Altyapılarda sezon öncesi yapılan seçmelerde katılım yapan sporcuların biraz farklı bir benzetme olacak ama; kumaşına bakılır ve bu kumaştan iyi bir gömlek çıkabilecek sporcular seçilir normal şartlarda. Ancak yönetimlerin altyapılara sağladığı kısıtlı imkanlar nedeni ile alt yapıların fedakar ve cefakar hocaları kumaştan ziyade gömleğe bakarak karar vermek zorunda bırakılmışlardır. Yani Doğu ve Güneydoğu‘dan ya da herhangi bir kent takımına uzak ilden getirilen ve fizik kas yapısı olarak daha ileri düzeyde olan bir sporcuyu barındırma masrafları altyapılara gerçekten büyük külfet sağladığı için sporcu geri gönderilmektedir. Böylece kaybeden malesef Türk sporu ve sporcusu olmaktadır.
Futbol üzerinden konuya eğilmemin en büyük sebebi, maddi açıdan en büyük rakamların döndüğü halde altyapılar bu kadar önemsiz bırakılmışken amatör branşları düşünemiyorum bile.
Bir de yönetimlerin en büyük yanlışı, yurtdışından alt yapısını almış gurbetçi futbolculara az gibi görünen ama heba edilen paralar. Bu tamamen hazıra konmak ve altyapıya verilen en büyük zarar. Sanki bizim altyapı hocalarımız sporcu yetiştirmekte yetersiz de, Türkiye‘de üst düzey sporcu çıkaramayacakmış gibi. Allah‘tan son dönemlerde büyük kulüplerin başına gelen maddi sıkıntılardan dolayı genç oyunculara şans verildi de ülkemizde başarılı futbolcu nasıl çıkarılmış onu öğrendik. Bu badireye düşmeden de altyapıya en güzel başarı hikayesi olarak Altınordu kulübünü örnek verebiliriz.

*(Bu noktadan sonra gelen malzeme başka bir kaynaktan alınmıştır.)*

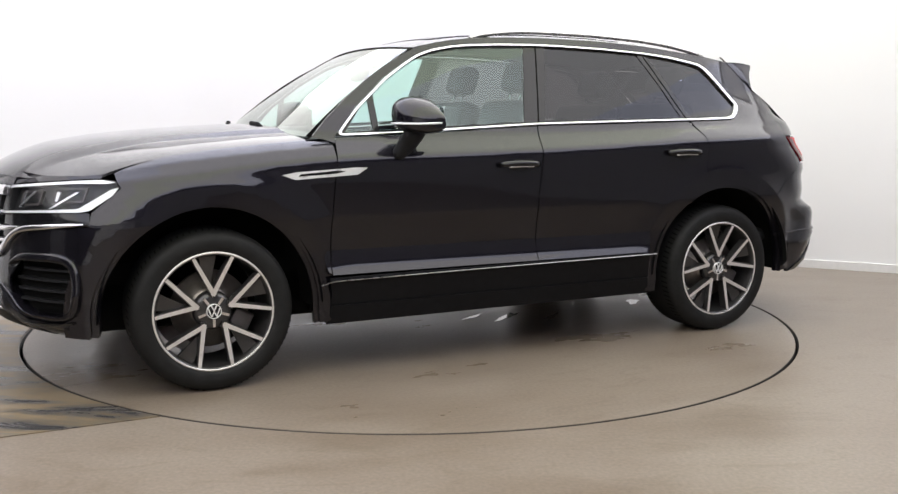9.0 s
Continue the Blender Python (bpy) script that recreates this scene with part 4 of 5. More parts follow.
def screens():
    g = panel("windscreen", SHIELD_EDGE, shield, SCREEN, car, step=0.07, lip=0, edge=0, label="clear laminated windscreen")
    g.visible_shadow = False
    # black printed border, as a frame just inside
    panel("windscreen_border", SHIELD_EDGE, shield, BLACK, car, holes=[[(-0.972, 0.05), (0.972, 0.05), (0.968, 0.978), (-0.968, 0.978)]], step=0.06, off=-0.006, lip=0, edge=0)
    # seal between pillar and glass
    for sg in (1, -1):
        b = bmesh.new()
        pts = [shield(np.array([sg * 1.004]), np.array([v]), 0.002)[0] for v in np.linspace(0, 1, 12)]
        tube(b, pts, 0.007, 6)
        part("windscreen_seal", b, SEAL, car)
    b = bmesh.new()
    tube(b, [shield(np.array([u]), np.array([1.0]), 0.0)[0] for u in np.linspace(-1, 1, 20)], 0.006, 6)
    part("windscreen_seal", b, SEAL, car)
    # cowl under the glass
    cow = ruled([(p[0] + 0.012, p[1], p[2] - 0.035) for p in WS_B], [(p[0] - 0.03, p[1], p[2] + 0.012) for p in WS_B], 0.0, (0.3, 0, 0.95))
    panel("cowl", SHIELD_EDGE, cow, PLASTIC, car, step=0.1, lip=0, edge=0)
    # wipers at rest
    for y0, y1, v in ((-0.10, 0.52, 0.012), (-0.62, -0.08, 0.015)):
        b = bmesh.new()
        pts = [shield(np.array([y / 0.76]), np.array([v + 0.02 * math.sin(math.pi * k / 8)]), 0.016)[0] for k, y in enumerate(np.linspace(y0, y1, 9))]
        tube(b, pts, 0.006, 6)
        w = part("wiper", b, SEAL, car)
        b = bmesh.new()
        tube(b, [pts[4] + np.array([0.0, 0, 0.012]), pts[6] + np.array([0.02, 0, 0.014]), pts[8] + np.array([0.05, 0.02, -0.01])], 0.009, 8)
        part("wiper_arm", b, SEAL, w)
    # rear glass
    q0, q1 = (skin([at_x(x, z)[0]], [z], -0.012)[0] for x, z in ((-2.125, 1.187), (-1.868, 1.408)))
    rb = quad_curve((-2.285, 0, 1.187), tuple(q0), 2.4)
    rt = quad_curve((-1.950, 0, 1.455), tuple(q1), 2.4)
    rg = ruled(rb, rt, 0.018, (-0.66, 0, 0.75))
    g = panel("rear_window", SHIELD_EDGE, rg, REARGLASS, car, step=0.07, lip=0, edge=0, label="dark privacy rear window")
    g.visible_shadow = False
    panel("rear_window_border", SHIELD_EDGE, rg, BLACK, car, holes=[[(-0.93, 0.06), (0.93, 0.06), (0.92, 0.94), (-0.92, 0.94)]], step=0.06, off=-0.005, lip=0, edge=0)
    # dark shut line between the wing and the tailgate
    for sg in (1, -1):
        b = bmesh.new()
        pts = [skin([at_x(x, z)[0]], [z], -0.003)[0] for x, z in ((-1.66, 1.585), (-1.703, 1.553), (-1.79, 1.478), (-1.885, 1.393), (-2.0, 1.297), (-2.128, 1.190), (-2.175, 1.140), (-2.20, 1.105))]
        tube(b, [(p[0], sg * p[1], p[2]) for p in pts], 0.004, 6)
        part("tailgate_gap", b, SEAL, car)
    # rear wiper
    b = bmesh.new()
    tube(b, [rg(np.array([u]), np.array([v]), 0.03)[0] for u, v in ((0.03, 0.05), (-0.14, 0.085), (-0.32, 0.085), (-0.50, 0.055), (-0.60, 0.035))], 0.010, 8, 1.2)
    w = part("rear_wiper", b, SEAL, car)
    part("wiper_pivot", rounded_box(-0.035, 0.055, -0.024, 0.022, -0.016, 0.022, 0.010, 3, facing(rg(np.array([0.0]), np.array([0.07]), 0.02)[0], (-0.66, 0, 0.75))), SEAL, w)


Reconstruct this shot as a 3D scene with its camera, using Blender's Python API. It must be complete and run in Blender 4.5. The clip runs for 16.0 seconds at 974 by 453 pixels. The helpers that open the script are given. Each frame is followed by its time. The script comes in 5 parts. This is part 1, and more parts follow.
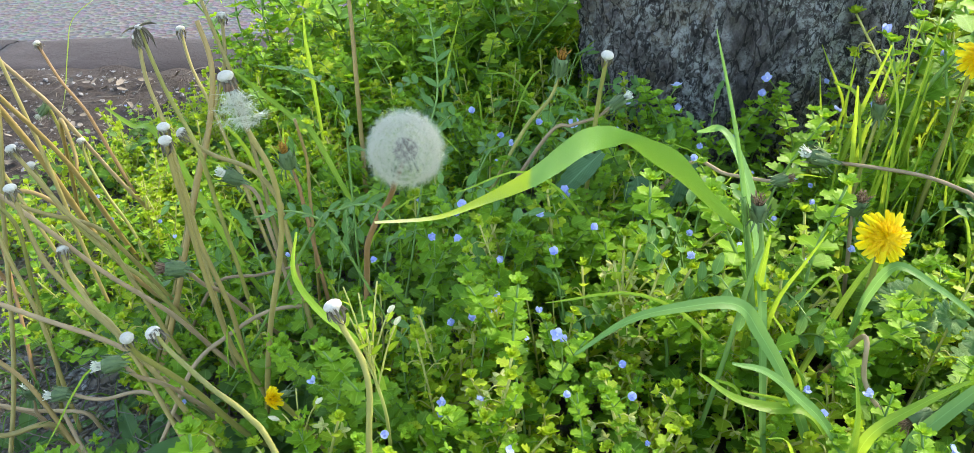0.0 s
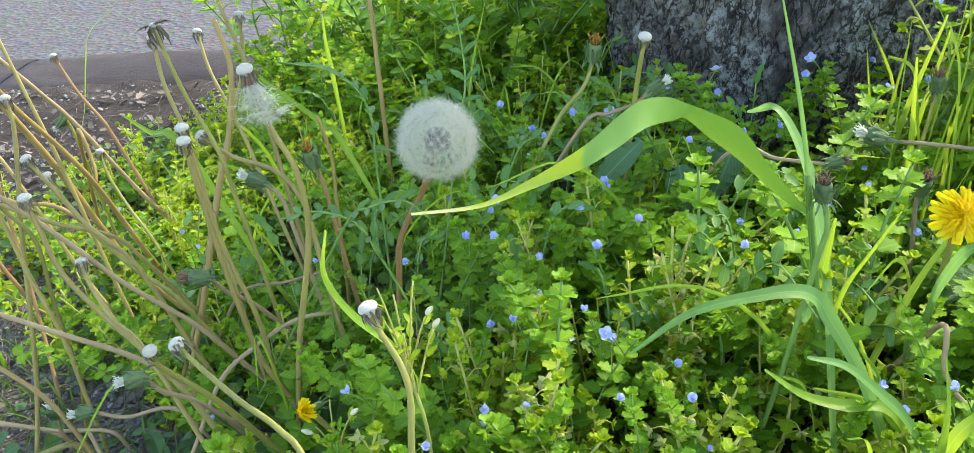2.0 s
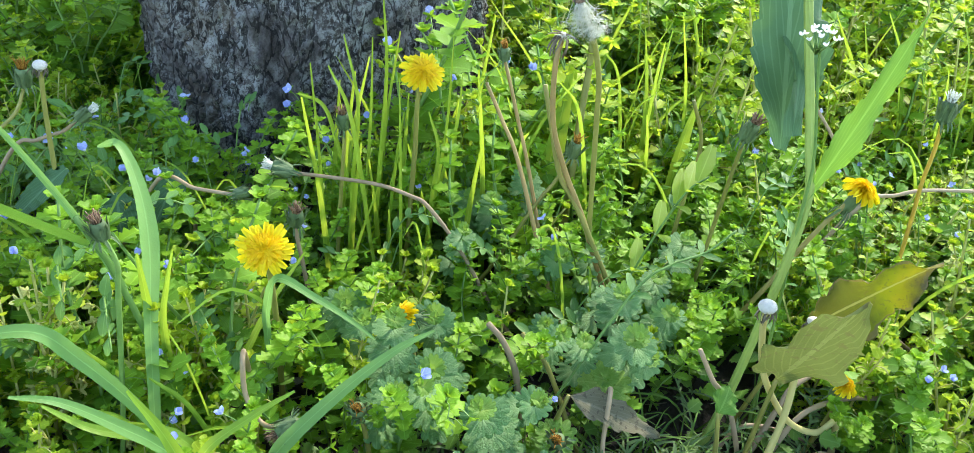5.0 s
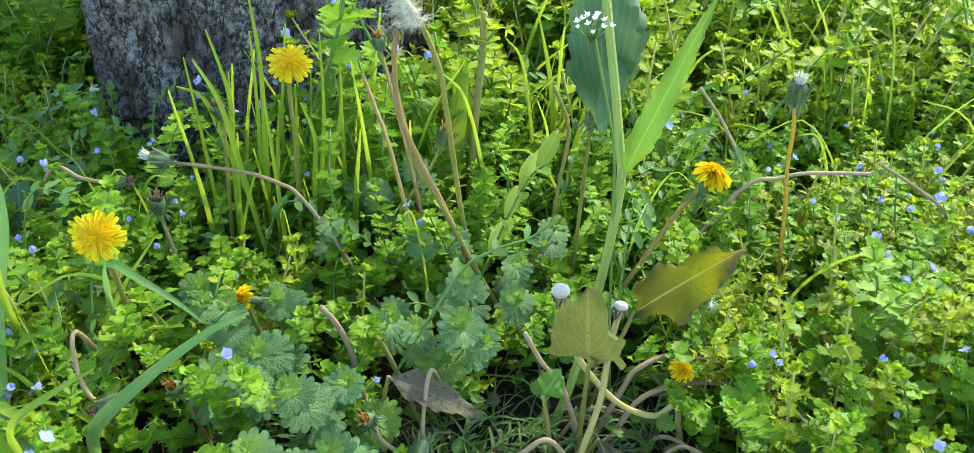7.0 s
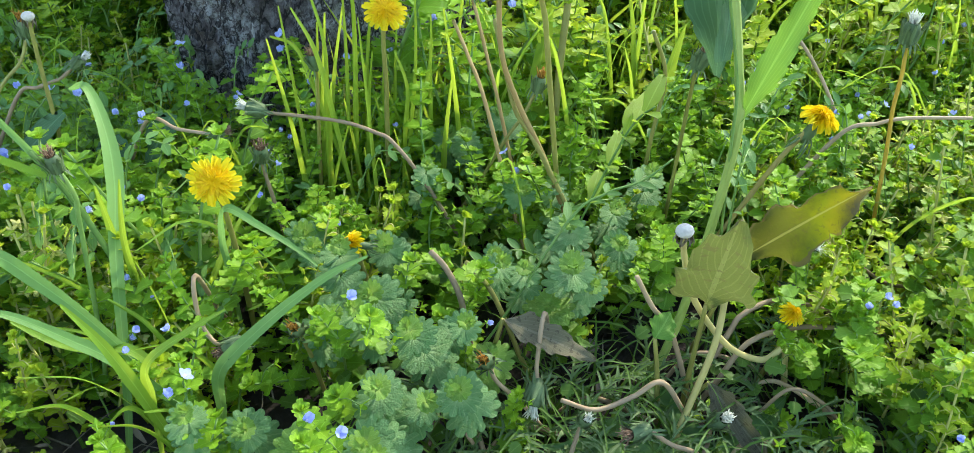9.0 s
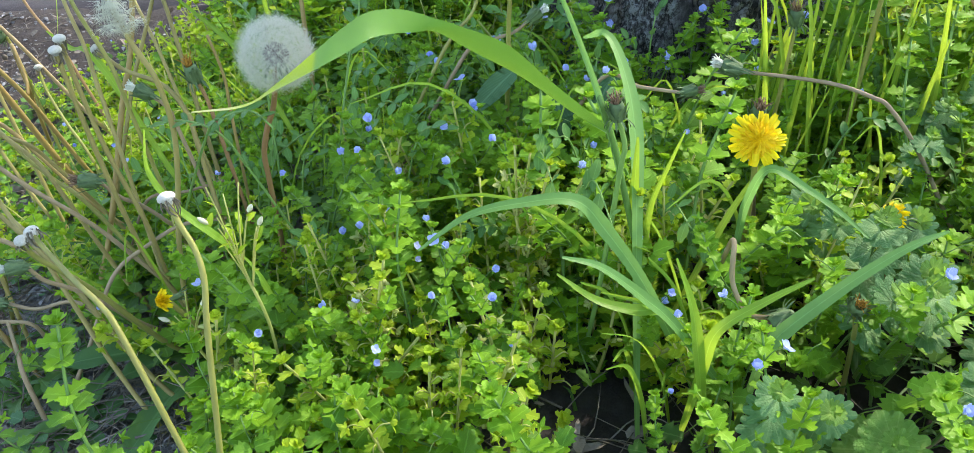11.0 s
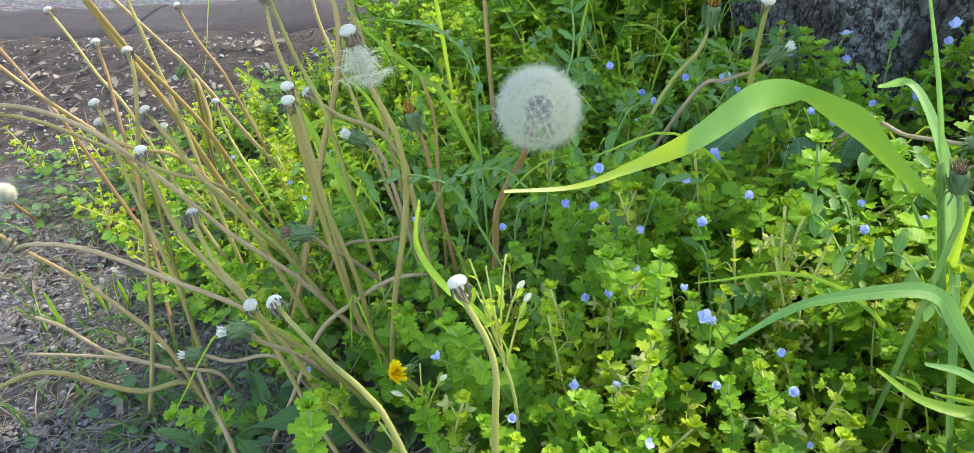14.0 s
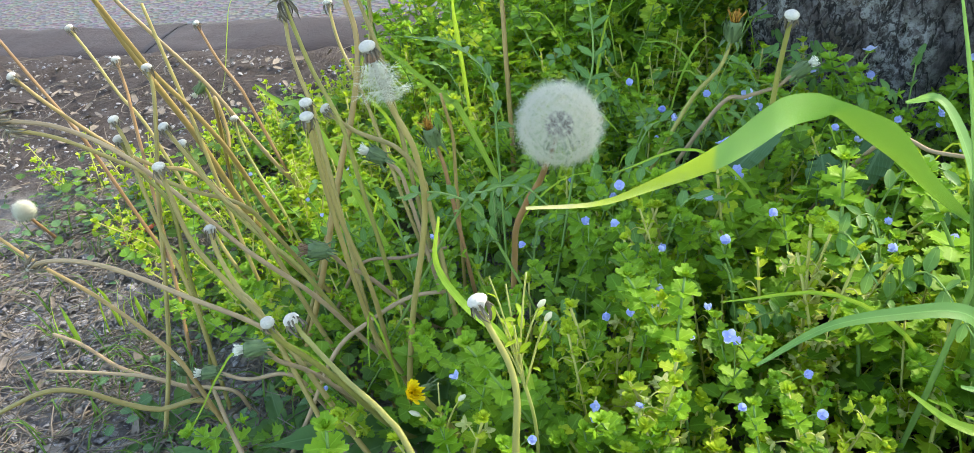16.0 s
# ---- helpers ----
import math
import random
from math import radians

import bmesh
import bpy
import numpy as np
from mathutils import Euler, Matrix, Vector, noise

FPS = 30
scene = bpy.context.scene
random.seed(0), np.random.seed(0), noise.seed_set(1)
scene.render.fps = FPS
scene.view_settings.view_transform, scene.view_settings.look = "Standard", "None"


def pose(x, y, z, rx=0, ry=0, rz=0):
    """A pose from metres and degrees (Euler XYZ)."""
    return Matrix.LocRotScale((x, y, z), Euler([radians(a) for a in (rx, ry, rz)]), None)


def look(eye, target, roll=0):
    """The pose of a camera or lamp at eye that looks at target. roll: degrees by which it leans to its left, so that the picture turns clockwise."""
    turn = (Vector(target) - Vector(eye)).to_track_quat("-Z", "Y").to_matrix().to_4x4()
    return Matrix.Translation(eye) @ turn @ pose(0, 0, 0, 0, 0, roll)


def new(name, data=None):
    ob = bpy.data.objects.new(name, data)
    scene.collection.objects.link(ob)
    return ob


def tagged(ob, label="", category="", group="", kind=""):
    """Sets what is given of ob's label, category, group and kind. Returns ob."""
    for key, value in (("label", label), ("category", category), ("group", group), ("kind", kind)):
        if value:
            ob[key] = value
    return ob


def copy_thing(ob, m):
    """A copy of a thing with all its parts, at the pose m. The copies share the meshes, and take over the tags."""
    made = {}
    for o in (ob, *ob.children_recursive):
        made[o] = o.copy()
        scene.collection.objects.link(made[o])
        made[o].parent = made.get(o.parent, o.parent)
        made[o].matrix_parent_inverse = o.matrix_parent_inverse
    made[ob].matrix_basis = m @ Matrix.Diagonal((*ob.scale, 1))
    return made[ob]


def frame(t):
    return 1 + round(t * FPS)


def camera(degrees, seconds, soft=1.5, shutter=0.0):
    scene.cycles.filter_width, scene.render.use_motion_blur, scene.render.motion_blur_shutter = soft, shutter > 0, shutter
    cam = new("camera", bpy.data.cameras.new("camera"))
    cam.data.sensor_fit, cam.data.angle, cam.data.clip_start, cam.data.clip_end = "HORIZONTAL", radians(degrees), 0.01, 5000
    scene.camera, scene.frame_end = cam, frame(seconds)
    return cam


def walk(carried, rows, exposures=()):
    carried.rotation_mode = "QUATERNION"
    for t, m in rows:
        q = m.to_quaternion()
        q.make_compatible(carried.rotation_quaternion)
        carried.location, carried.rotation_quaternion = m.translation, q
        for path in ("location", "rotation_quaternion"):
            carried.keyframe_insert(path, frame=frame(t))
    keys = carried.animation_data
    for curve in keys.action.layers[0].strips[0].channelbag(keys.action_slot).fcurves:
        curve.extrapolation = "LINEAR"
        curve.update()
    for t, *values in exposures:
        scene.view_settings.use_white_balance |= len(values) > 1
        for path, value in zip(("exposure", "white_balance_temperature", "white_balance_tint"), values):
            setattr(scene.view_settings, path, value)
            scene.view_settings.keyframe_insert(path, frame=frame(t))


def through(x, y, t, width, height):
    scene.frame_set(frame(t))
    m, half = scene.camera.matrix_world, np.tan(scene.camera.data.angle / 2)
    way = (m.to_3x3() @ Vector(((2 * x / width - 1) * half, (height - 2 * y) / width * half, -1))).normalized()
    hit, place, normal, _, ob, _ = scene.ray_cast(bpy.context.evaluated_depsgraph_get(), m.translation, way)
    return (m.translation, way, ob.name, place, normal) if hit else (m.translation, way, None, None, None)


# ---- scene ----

Netice olarak altyapıları daha verimli hale getirmek için; Sabır, güven, altyapı hocalarının ve çocukların maddi durumları ile beraber en önemlisi, ülkemizde spor kültürünün daha üst çıtaya çıkarılarak bu ülkede her branşta dünyanın en elit sporcuları çıkarılacaktır. Saygı ve sevgilerimle. Sporla, sağlıkla kalın.